The evidence of the contemporary moment is that this tension is giving way, with the Conservatives becoming the political spitting image of capitalism. As Karl Marx observed, capitalism acts like a monster as it endeavours to quench “the vampire thirst for the living blood of labour.” Indeed, in the nineteenth century, as capitalism became the dominant social system in the west, its representatives (especially banks) were cast as octopi or creatures of the deep, whose tentacles extended everywhere, blindly and voraciously.
That Johnson now wants to be a monster himself shows how modern conservatism amounts to little more than the market made flesh, while co-opting a history of monstrous radicalism. These two separate trajectories have, in this moment, come together. Yet in spite of how this looks, the reality is that his party is no more on the side of the mass public than they ever were; it’s just that they’ve happened on a political tactic that they hope might catalyse a majority for them in the next election.

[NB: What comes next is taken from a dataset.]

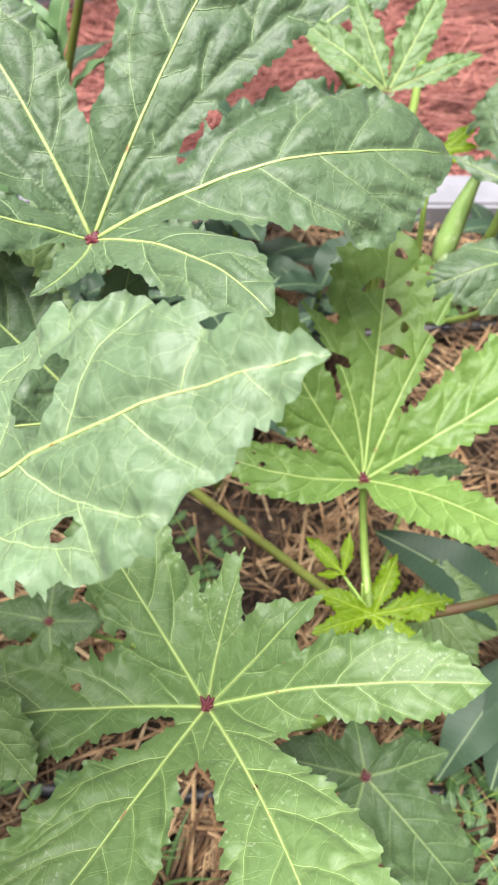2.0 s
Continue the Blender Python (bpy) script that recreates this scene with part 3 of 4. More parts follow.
def far_border():
    """Two stacked weathered planks edging the far side of the path."""
    for dx, dz in ((0.0, 0.045), (0.015, 0.142)):
        bm = bmesh.new()
        bmesh.ops.create_cube(bm, size=1.0)
        bmesh.ops.scale(bm, vec=(2.4, 0.045, 0.092), verts=bm.verts)
        bmesh.ops.bevel(bm, geom=bm.edges[:], offset=0.005, segments=2, affect="EDGES")
        me = bpy.data.meshes.new("border_plank")
        bm.to_mesh(me)
        bm.free()
        me.materials.append(PLANK)
        ob = new("border_plank", me)
        ob.matrix_world = pose(-1.62 + dx, 1.53, dz, 0, 0, 22)
        tagged(ob, "dark grey weathered plank edging the far side of the path", "plank", "far border planks", "structure")


far_border()


# Okra plants of the bed
def pod(plant, foot, tip, r, label=""):
    """Ridged tapering pod with a cap at its foot."""
    a, b = Vector(foot), Vector(tip)
    base = Vector(plant.location)
    d = b - a
    n = 18
    path, rad = [], []
    for i in range(n + 1):
        u = i / n
        path.append(a - base + d * u + Vector((0.0, 0.004, 0.006)) * (4 * u * (1 - u)))
        rad.append(r * (0.55 + 0.45 * min(1, u / 0.14)) * (1 - max(0, (u - 0.12) / 0.88) ** 1.5) + 0.0006)
    v, f = tube_data(path, rad, 20, 0, 0.055)
    p = part("pod", mesh_of("pod", v, f), POD, plant, label)
    v, f = tube_data([path[0] - d.normalized() * 0.006, path[0], path[1]], [r * 0.35, r * 0.62, r * 0.66], 10)
    part("pod_cap", mesh_of("pod_cap", v, f), STALK, p)
    return p


centre_plant = thing("okra_plant", "tall green okra plant with big toothed leaves and a yellow-green shoot", "plant", (0.0, 0.33, 0.0), "okra plants in the bed")
stem(centre_plant, [(0.0, 0.33, 0.0), (-0.012, 0.325, 0.12), (0.0, 0.318, 0.22), (-0.003, 0.308, 0.295)], 0.010, 0.0055)
young_plant = thing("okra_plant", "young okra plant with fresh leaves and an upright stalk", "plant", (-0.345, 0.41, 0.0), "okra plants in the bed")
stem(young_plant, [(-0.345, 0.41, 0.0), (-0.375, 0.385, 0.13), (-0.415, 0.335, 0.28), (-0.44, 0.30, 0.44)], 0.010, 0.006)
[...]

Perhaps all of this is to over-theorise a basic nihilism in contemporary conservatism, whose ideology has become little more than gestural: an attempt to destroy everything no matter what the cost, masking a basic hollowness of meaning at its core.
Like the monsters of yore, this destructiveness is random and directionless, driven by little more than political instinct. Indeed, modern conservatism resembles nothing so much as Herman Melville’s squid in Moby-Dick: “A vast pulpy mass, furlongs in length and breadth, of a glancing cream-color, lay floating on the water, innumerable long arms radiating from its centre, and curling and twisting like a nest of anacondas, as if blindly to catch at any hapless object within reach.”
Insofar as embracing monstrosity constitutes a strategy, it is a risky one. In times of uproar and systemic chaos, the party of order usually wins out. Ceding this ground to others grants an opportunity to the political opponents of conservatism. Whether those opponents are ready to pick up the mantle remains to be seen.